A GRANDMOTHER who has enjoyed an expansive 50-year career in the nursing profession has said the job ‘would give her up before she gave it up.’

Lesley Williams, from Barningham, has spent five decades in the job she loves and in that time the 68-year-old has received a Florence Nightingale award for research and been recruited by the government to train nurses in the Seychelles.

To mark her achievement, she celebrated with a party at the home of her daughter, Samantha Reid, in Bury St Edmunds on Sunday.

It gave her the chance to reminisce about the changes she has seen over the past 50 years, from the uniforms and the shrinking power of matron to improvements in stroke care and rehabilitation services.

Mrs Williams, who has two daughters and three grandchildren, previously worked for West Suffolk Health Authority, covering St Mary’s Hospital in Bury St Edmunds and the Walnuttree Hospital in Sudbury.

She currently works for NHS Great Yarmouth and Waveney as an education facilitator and is also divisional president for St John Ambulance in Bury St Edmunds.

Mrs Williams, who trained at the Royal Free Hospital in London, qualifying in 1964, said her current role has been particularly rewarding.

She said: “I can help students understand care of the elderly, and my best time is at the bed side. I’m also involved at palliative care at Waveney and I take pride in care of the dying.”

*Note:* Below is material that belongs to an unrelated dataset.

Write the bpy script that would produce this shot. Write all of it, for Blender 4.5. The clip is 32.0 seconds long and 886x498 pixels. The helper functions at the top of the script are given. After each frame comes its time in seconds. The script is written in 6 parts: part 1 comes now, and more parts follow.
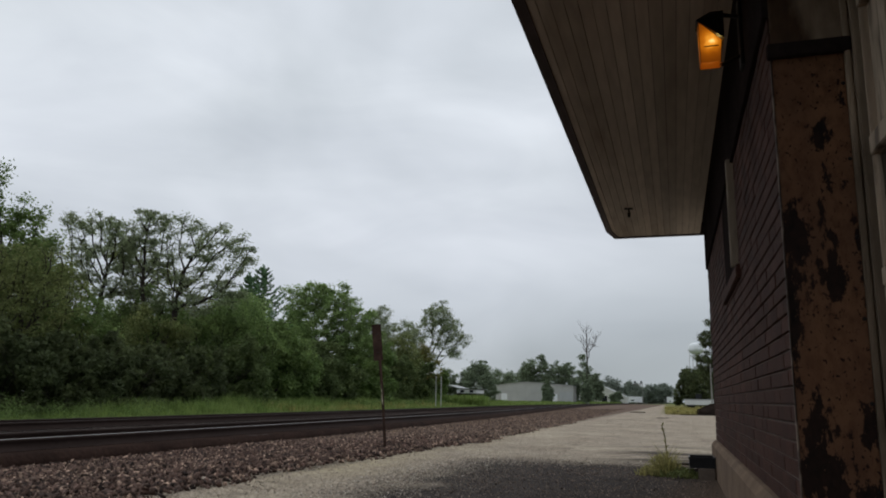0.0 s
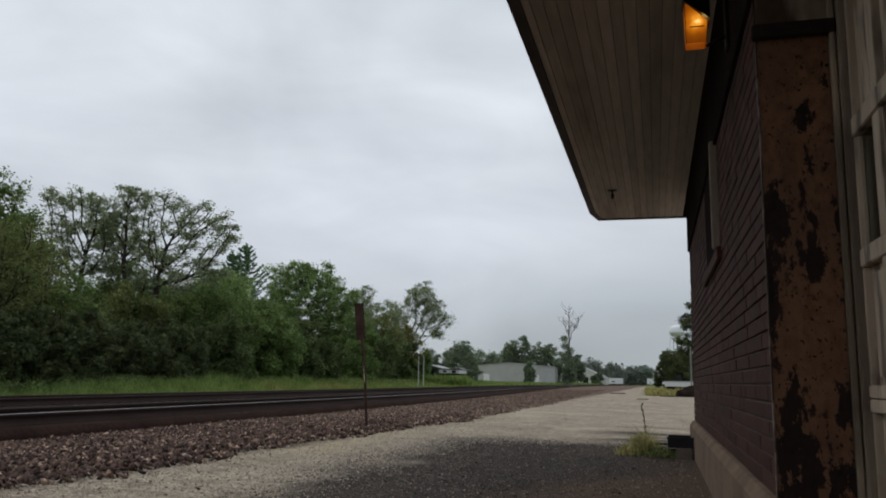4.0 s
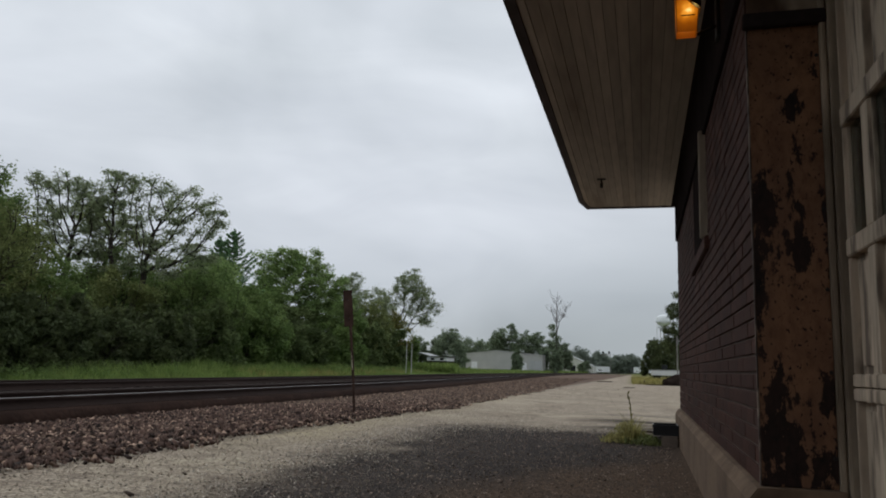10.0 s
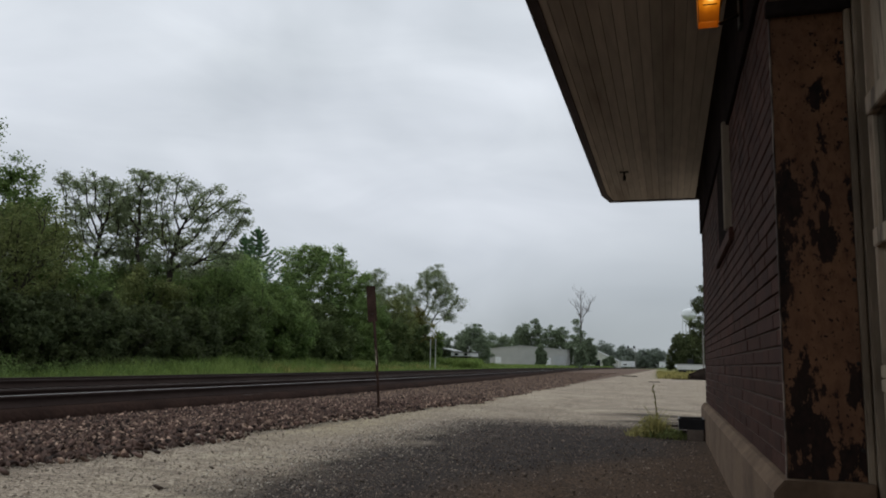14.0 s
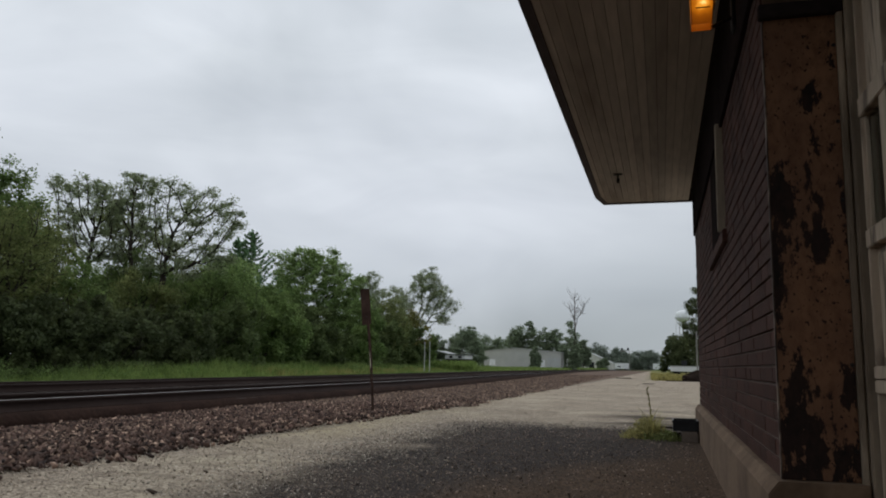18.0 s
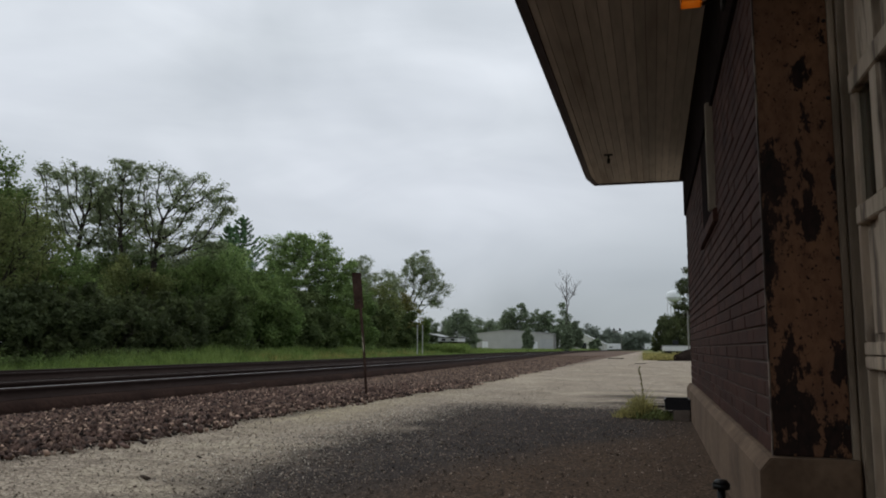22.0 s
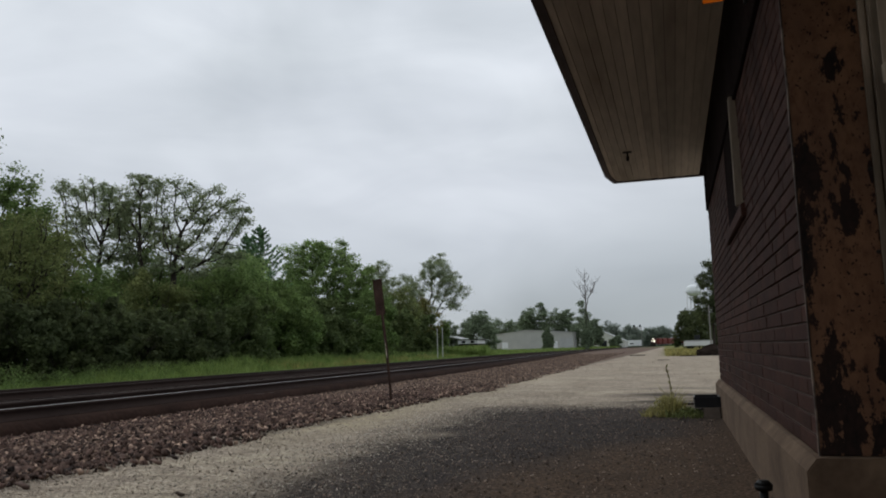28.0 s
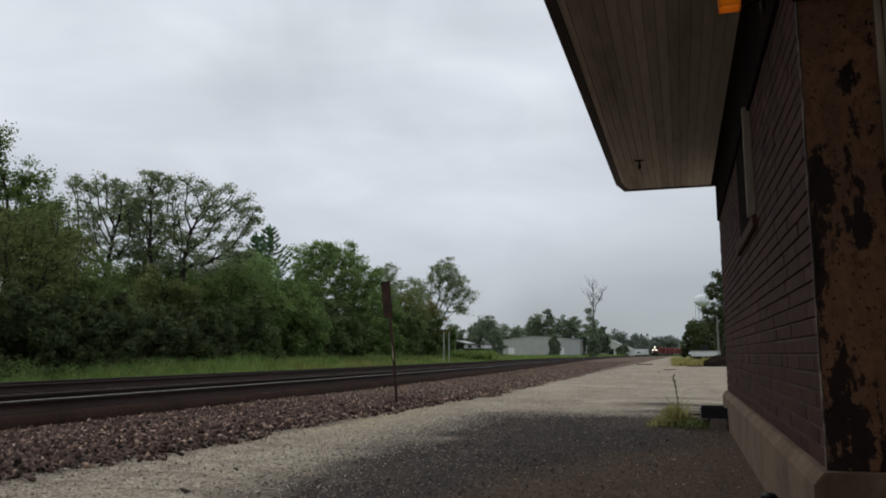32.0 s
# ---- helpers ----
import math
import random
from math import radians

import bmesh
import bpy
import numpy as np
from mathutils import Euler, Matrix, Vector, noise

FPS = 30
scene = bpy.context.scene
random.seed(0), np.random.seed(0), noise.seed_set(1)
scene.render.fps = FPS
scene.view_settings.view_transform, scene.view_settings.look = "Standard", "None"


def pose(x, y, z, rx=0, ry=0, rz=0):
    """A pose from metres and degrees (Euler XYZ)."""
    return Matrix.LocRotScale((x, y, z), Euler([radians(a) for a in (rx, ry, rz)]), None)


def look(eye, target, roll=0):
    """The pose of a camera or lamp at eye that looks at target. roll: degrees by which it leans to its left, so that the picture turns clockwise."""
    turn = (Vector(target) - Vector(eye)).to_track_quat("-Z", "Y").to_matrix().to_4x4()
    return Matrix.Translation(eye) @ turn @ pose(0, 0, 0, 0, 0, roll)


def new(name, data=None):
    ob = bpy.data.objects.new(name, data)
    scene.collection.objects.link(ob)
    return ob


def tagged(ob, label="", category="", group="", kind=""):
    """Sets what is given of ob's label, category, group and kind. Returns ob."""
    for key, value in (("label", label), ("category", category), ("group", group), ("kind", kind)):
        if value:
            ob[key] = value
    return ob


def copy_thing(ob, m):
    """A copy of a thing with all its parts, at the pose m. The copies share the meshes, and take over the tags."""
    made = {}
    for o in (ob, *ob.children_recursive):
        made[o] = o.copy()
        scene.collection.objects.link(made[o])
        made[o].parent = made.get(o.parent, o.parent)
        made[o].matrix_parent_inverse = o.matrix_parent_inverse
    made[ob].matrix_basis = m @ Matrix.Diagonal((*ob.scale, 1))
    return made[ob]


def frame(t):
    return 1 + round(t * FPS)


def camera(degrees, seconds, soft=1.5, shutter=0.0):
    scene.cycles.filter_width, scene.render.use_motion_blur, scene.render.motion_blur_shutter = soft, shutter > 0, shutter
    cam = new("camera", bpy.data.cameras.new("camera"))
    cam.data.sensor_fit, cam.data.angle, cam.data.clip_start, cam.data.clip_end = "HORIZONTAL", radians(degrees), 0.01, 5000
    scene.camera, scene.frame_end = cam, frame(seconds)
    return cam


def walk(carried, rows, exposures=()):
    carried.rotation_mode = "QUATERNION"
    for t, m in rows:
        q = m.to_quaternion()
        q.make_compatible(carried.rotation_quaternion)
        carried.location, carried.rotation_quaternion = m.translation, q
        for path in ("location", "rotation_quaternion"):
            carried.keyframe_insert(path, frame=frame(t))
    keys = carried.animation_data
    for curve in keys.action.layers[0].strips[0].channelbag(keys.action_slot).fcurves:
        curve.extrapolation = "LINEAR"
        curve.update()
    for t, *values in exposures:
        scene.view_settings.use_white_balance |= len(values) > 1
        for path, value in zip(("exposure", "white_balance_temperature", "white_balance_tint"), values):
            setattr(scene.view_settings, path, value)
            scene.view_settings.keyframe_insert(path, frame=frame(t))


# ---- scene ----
PATH = (
    (0, (0.067, -0.045, 0.83), (-0.496, 1.836, 1.212), 0.8),
    (0.5, (0.072, -0.039, 0.825), (-0.48, 1.847, 1.198), 0.7),
    (1, (0.071, -0.041, 0.822), (-0.479, 1.851, 1.169), 0.6),
    (1.5, (0.074, -0.028, 0.815), (-0.469, 1.867, 1.151), 1.0),
    (2, (0.07, -0.034, 0.817), (-0.467, 1.864, 1.145), 1.1),
    (2.5, (0.071, -0.031, 0.818), (-0.463, 1.869, 1.146), 1.2),
    (3, (0.071, -0.03, 0.82), (-0.458, 1.87, 1.152), 1.2),
    (3.5, (0.072, -0.029, 0.819), (-0.452, 1.871, 1.154), 1.1),
    (5.5, (0.067, -0.03, 0.817), (-0.471, 1.869, 1.14), 2.1),
    (6, (0.065, -0.036, 0.815), (-0.477, 1.863, 1.131), 2.1),
    (6.5, (0.065, -0.026, 0.812), (-0.478, 1.876, 1.106), 2.0),
    (7, (0.064, -0.033, 0.816), (-0.479, 1.868, 1.115), 2.0),
    (7.5, (0.064, -0.035, 0.815), (-0.473, 1.868, 1.118), 2.2),
    (8, (0.066, -0.024, 0.815), (-0.464, 1.881, 1.112), 1.6),
    (8.5, (0.071, -0.022, 0.812), (-0.445, 1.889, 1.097), 1.6),
    (9, (0.072, -0.02, 0.809), (-0.434, 1.896, 1.082), 1.6),
    (9.5, (0.072, -0.02, 0.812), (-0.426, 1.896, 1.093), 1.7),
    (10, (0.072, -0.023, 0.814), (-0.426, 1.891, 1.117), 1.6),
    (10.5, (0.072, -0.028, 0.814), (-0.424, 1.885, 1.122), 1.4),
    (11, (0.081, -0.041, 0.809), (-0.464, 1.859, 1.114), 0.2),
    (11.5, (0.083, -0.035, 0.806), (-0.462, 1.868, 1.098), 0.3),
    (12, (0.082, -0.027, 0.809), (-0.452, 1.879, 1.098), 0.7),
    (12.5, (0.079, -0.039, 0.808), (-0.457, 1.863, 1.118), 1.0),
    (13, (0.081, -0.033, 0.808), (-0.461, 1.866, 1.121), 0.8),
    (13.5, (0.081, -0.029, 0.808), (-0.47, 1.87, 1.109), 1.0),
    (14, (0.08, -0.028, 0.805), (-0.475, 1.871, 1.095), 1.3),
    (14.5, (0.077, -0.031, 0.805), (-0.475, 1.87, 1.091), 1.4),
    (16.5, (0.076, -0.03, 0.803), (-0.467, 1.875, 1.077), 1.4),
    (17, (0.076, -0.028, 0.801), (-0.465, 1.878, 1.074), 1.3),
    (17.5, (0.077, -0.027, 0.804), (-0.463, 1.877, 1.091), 1.3),
    (18, (0.077, -0.029, 0.805), (-0.463, 1.874, 1.102), 1.1),
    (18.5, (0.077, -0.031, 0.802), (-0.462, 1.874, 1.087), 1.1),
    (19, (0.077, -0.026, 0.8), (-0.462, 1.881, 1.074), 1.1),
    (19.5, (0.077, -0.025, 0.8), (-0.462, 1.882, 1.072), 1.0),
    (20, (0.075, -0.029, 0.803), (-0.463, 1.877, 1.081), 1.1),
    (20.5, (0.078, -0.028, 0.805), (-0.454, 1.881, 1.079), -0.2),
    (21, (0.077, -0.016, 0.802), (-0.443, 1.898, 1.06), -0.2),
    (21.5, (0.076, -0.02, 0.8), (-0.447, 1.895, 1.049), 0.1),
    (22, (0.077, -0.011, 0.802), (-0.443, 1.903, 1.056), 0.3),
    (22.5, (0.075, -0.017, 0.801), (-0.445, 1.896, 1.063), 0.4),
    (23, (0.077, -0.02, 0.81), (-0.434, 1.895, 1.076), -1.0),
    (23.5, (0.051, 0.015, 0.838), (-0.442, 1.92, 1.198), -3.3),
    (24, (0.02, 0.024, 0.84), (-0.481, 1.934, 1.16), -3.8),
    (24.5, (0.023, 0.004, 0.839), (-0.514, 1.904, 1.158), -2.8),
    (25, (0.026, -0.009, 0.837), (-0.513, 1.895, 1.128), -3.8),
    (25.5, (0.02, -0.002, 0.838), (-0.489, 1.909, 1.136), -3.3),
    (27.5, (0.013, 0.009, 0.831), (-0.541, 1.912, 1.096), -1.9),
    (28, (0.011, 0.001, 0.83), (-0.549, 1.903, 1.091), -1.6),
    (28.5, (0.01, 0.005, 0.834), (-0.562, 1.904, 1.092), -1.5),
    (29, (0.001, 0.001, 0.832), (-0.584, 1.897, 1.082), -0.6),
    (29.5, (0.002, 0.001, 0.832), (-0.591, 1.895, 1.079), -0.3),
    (30, (0.0, 0.0, 0.83), (-0.597, 1.893, 1.075), -0.4),
    (30.5, (0.002, -0.002, 0.827), (-0.596, 1.889, 1.081), -0.5),
    (31, (0.005, -0.003, 0.829), (-0.588, 1.89, 1.086), -0.4),
    (31.5, (0.008, -0.003, 0.83), (-0.575, 1.892, 1.095), -0.3),
    (32, (0.005, -0.006, 0.829), (-0.576, 1.888, 1.1), -0.1),
)
cam = camera(59.7, 32.0, soft=1.9)
walk(cam, [(t, look(eye, target, roll)) for t, eye, target, roll in PATH])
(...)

She added: “I love the care of the elderly and it was the Walnuttree that did that for me. It was a very inspiring place I found.”

Mrs Williams, of Millfield Road, said one of the attractions of nursing for her was it fulfilled her desire to be needed, and she has no inclination to retire any time soon.

She said: “Nursing will give me up before I give it up.”

Last October she visited Tanzania on a volunteering trip and she is hoping to return in the near future to offer her expertise at a hospital there.

Mrs Williams spoke of the dominance of the matron when she started out in her career, recalling a popular phrase: ‘The only thing that goes on the floor, nurse, is your feet.’

She remembered how she was once reprimanded by matron for placing a bet for a patient.

“The matrons in those days controlled absolutely everything and controlled what the surgeons did,” she said.

Other salient moments of her career have included becoming the first nurse to receive a masters degree at the University of East Anglia, she said.

She said Sunday’s celebration was really to say thank you to her family and friends who have supported her.

“I really only wanted to say thank you to them because nurses are always going here, there and everywhere and in other walks of life you would probably lose friends,” she said.